Longer-term, demographic shifts and the emergence of cross-cutting issues — such as climate policy and digital governance — can alter the salience of traditional left-right cleavages and create pressure for different organisational responses within blocs. If new policy domains cut across existing party coalitions, we may see realignments within a two-bloc frame rather than the persistence of old programmatic boundaries. That suggests investors should maintain adaptive scenario frameworks that allow for both bloc continuity and internal realignment.
Bottom Line
Electoral mechanics in first-past-the-post systems make bloc consolidation a structural likelihood, raising the importance of seat-level analysis and bloc-programme risk for institutional investors. Monitoring constituency-level dynamics and adjusting scenario weights for concentrated policy shocks will be critical for accurate political-risk modelling.
Disclaimer: This article is for informational purposes only and does not constitute investment advice.
FAQ
Q: How quickly can bloc consolidation change market pricing? A: Market pricing reacts most strongly to changes that alter the probability of a controlling majority; in plurality systems, that can occur rapidly after decisive constituency polls or unexpected national swings. Historical precedent suggests markets can reprice within 24–72 hours when the path to a majority clarifies, particularly for currency and sovereign bond markets.

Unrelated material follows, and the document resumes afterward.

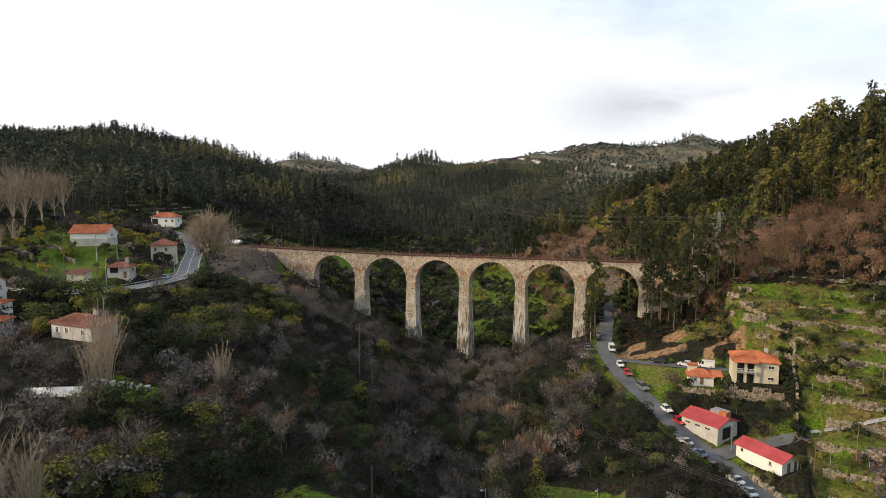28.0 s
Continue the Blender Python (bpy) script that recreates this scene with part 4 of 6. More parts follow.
def stand(name, kinds, xy, scale, wood, leaf, label, category, sink=0.0, tone=None):
    """A stand of many plants as one mesh: kinds are (wood, foliage) pairs."""
    r = np.random.default_rng(len(xy) + 3)
    if len(xy) == 0:
        return
    z = height_at(xy[:, 0], xy[:, 1]) - sink
    pick, turn = r.integers(0, len(kinds), len(xy)), r.uniform(0, 6.28, len(xy))
    if tone is None:
        tone = r.random(len(xy))
    V, F, I, T, k = [], [], [], [], 0
    for a, (tw, tl) in enumerate(kinds):
        here = np.where(pick == a)[0]
        if not len(here):
            continue
        c, s = np.cos(turn[here])[:, None], np.sin(turn[here])[:, None]
        sc = scale[here][:, None]
        for (v, f), m in ((tw, 0), (tl, 1)):
            x = (v[None, :, 0] * c - v[None, :, 1] * s) * sc + xy[here, 0][:, None]
            y = (v[None, :, 0] * s + v[None, :, 1] * c) * sc + xy[here, 1][:, None]
            zz = v[None, :, 2] * sc + z[here][:, None]
            V.append(np.stack([x, y, zz], -1).reshape(-1, 3))
            F.append((f[None] + (np.arange(len(here)) * len(v))[:, None, None] + k).reshape(-1, 3))
            I.append(np.full(len(here) * len(f), m))
            T.append(np.repeat(tone[here], len(v)))
            k += len(here) * len(v)
    ob = new(name, array_mesh(name, np.concatenate(V), np.concatenate(F), [wood, leaf], np.concatenate(I)))
    ob.data.attributes.new("tone", "FLOAT", "POINT").data.foreach_set("value", np.concatenate(T).astype(np.float32))
    return tagged(ob, label, category, kind="stuff")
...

Q: Are other countries showing the same consolidation pattern? A: Yes and no. Countries with plurality systems — such as Canada historically — display stronger tendencies toward two dominant blocs. By contrast, proportional systems like Germany or the Netherlands preserve multi-party representation. The key variable is the seat-vote conversion rate and institutional thresholds (e.g., Germany's 5% rule), which materially alter strategic incentives and therefore investor-relevant outcomes.